We used this comprehensive data set to address the following questions: (1) how do TD, FD, and PD vary through space and time and relative to each other, (2) how do these indices change along major environmental gradients, and (3) more specifically, what species and traits dominated these patterns and drive turnover along these gradients?
We used kriging interpolation to map patterns of TD, FD, and PD through space and time. All diversity components decreased with decreasing salinity along the mainstem of the Chesapeake Bay. Along this salinity gradient, TD was generally higher than FD and PD. Plotting diversity profiles showed that this was due to the low relative abundance of unique species, leading to functionally and phylogenetically homogenous communities at each sampling station. This was especially true in lower regions of the Bay, where we would expect diversity to be higher due to the ingress of marine species. Instead, we observed similar station-level values of diversity as the upper Bay but much higher turnover between stations.

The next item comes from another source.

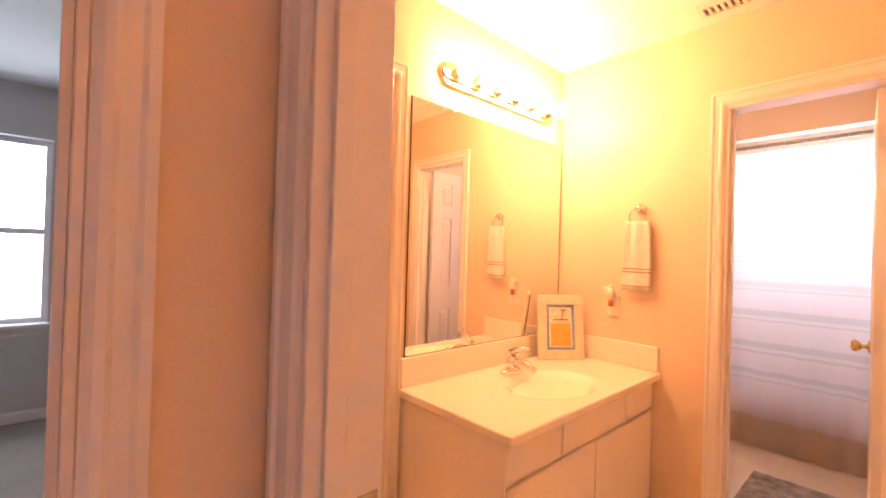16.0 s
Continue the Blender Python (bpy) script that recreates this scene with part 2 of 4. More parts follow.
# door wall in two skins, so that each room keeps its own paint
MID = (DB + DF) / 2
wall("wall_south", "y", MID, DB, WW, WE + 0.12, H, [(1.87, 2.665, 0, DOOR)], BLUE, "light blue painted bedroom wall round the doorway")
wall("wall_hall", "y", DF, MID, HX, WE + 0.12, H, [(0.89, 1.508, 0, DOOR), (1.87, 2.665, 0, DOOR)], HALL, "taupe hall wall between two doorways")
wall("wall_bath_south", "y", MID, DB, -0.16, WW - 0.12, H, [(0.89, 1.508, 0, DOOR)], BEIGE, "beige bathroom wall round the doorway")
wall("wall_bath_west", "x", -0.16, MX, DB, 0.0, H, [(-1.895, -1.273, 0, DOOR)], BEIGE, "beige bathroom wall behind the mirror")
wall("wall_bath_east", "x", BE, WW - 0.12, DB, 2.30, H, [], BEIGE, "beige painted bathroom side wall")
wall("wall_bath_north", "y", 0.0, 0.11, -0.16, BE, H, [(0.83, 1.365, 0, DOOR)], BEIGE, "beige bathroom wall with an inner doorway")
wall("wall_toilet_west", "x", 0.10, 0.22, 0.11, 2.30, H, [], BEIGE, "beige wall of the toilet room")
wall("wall_toilet_north", "y", 2.18, 2.30, 0.22, BE, H, [(0.45, 1.50, 1.56, 2.16)], BEIGE, "beige wall over the bathtub with a high window")
wall("wall_tub_header", "y", 1.37, 1.47, 0.22, BE, H, [], BEIGE, "beige header over the shower rod", 2.195)
wall("wall_linen_back", "x", -0.34, -0.30, DB, -1.0, H, [], BEIGE, "plain back of the linen cupboard")
# beige instead of taupe: the warm light on this wall put into its colour
wall("wall_hall_west", "x", HX - 0.12, HX, -4.3, MID, H, [(-2.985, -2.265, 0, DOOR)], BEIGE, "hall wall beside the second bedroom doorway, beige for warm light")
# unseen south wall, placed near to throw bedroom daylight back on the hall
wall("wall_hall_south", "y", -3.24, -3.12, HX, 3.6, H, [], HALL, "unseen taupe wall closing the hall, set close to bounce daylight")
wall("wall_hall_east", "x", 3.6, 3.72, -3.24, DF, H, [], HALL, "taupe wall at the hall end")
wall("wall_boys_west", "x", -3.04, -2.90, -4.3, -0.3, H, [(-3.22, -2.315, 0.70, 2.06)], HALL, "grey-taupe bedroom wall with a window")
wall("wall_boys_north", "y", -0.42, -0.30, -2.9, -0.30, H, [], HALL, "grey-taupe bedroom wall")
wall("wall_boys_east", "x", -0.34, -0.30, -1.0, -0.42, H, [], HALL, "grey-taupe partition")
wall("wall_boys_cupboard", "y", DF, MID, -0.34, HX - 0.12, H, [], HALL, "grey-taupe partition beside the doorway")
wall("wall_boys_south", "y", -4.42, -4.30, -3.04, HX - 0.12, H, [], HALL, "grey-taupe bedroom wall")
wall("wall_closet_back", "x", WE + 0.80, WE + 0.90, DB, WN, H, [], BLUE, "plain back wall of the closet")
wall("wall_closet_side", "y", DF, DB, WE + 0.12, WE + 0.90, H, [], BLUE, "plain side wall of the closet")

structure("floor", box(WW, WE + 0.8, DB, WN, -0.12, 0.0), CARPET, "pale grey-lilac cut pile carpet", "floor")
structure("floor_hall", box(-2.9, WE, -4.3, DB, -0.12, -0.002), HALLCARPET, "beige hall carpet", "floor")
structure("floor_boys", box(-2.9, -0.34, DB, -0.42, -0.12, -0.002), HALLCARPET, "beige bedroom carpet", "floor")
structure("floor_bath", box(-0.30, BE, DB, 2.18, -0.12, 0.0), VINYL, "beige vinyl bathroom floor", "floor")
structure("ceiling", box(-3.05, WE + 0.9, -4.42, 2.3, H, H + 0.1), CEIL, "white textured ceiling", "ceiling")
structure("ground", box(-60, 60, -60, 60, -3.2, -3.0), material("lawn", (0.10, 0.16, 0.05), 0.9, 0, 0.3, 0.5, 0.2, 5), "lawn around the house", "ground")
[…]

Finally, we employed generalized additive models to explore non-linear relationships between diversity and temperature, salinity, and dissolved oxygen. Salinity was the predominant environmental driver of patterns in diversity. Season also strongly influenced diversity, as expected given the strong seasonal variation along the mid-Atlantic coast and the temperature-sensitivity and migratory habits of many Chesapeake Bay fishes.
This work promotes a better understanding of the relative abilities of TD, FD, and PD in describing biodiversity in open, aquatic systems, and may provide useful insights not traditionally considered in fisheries management.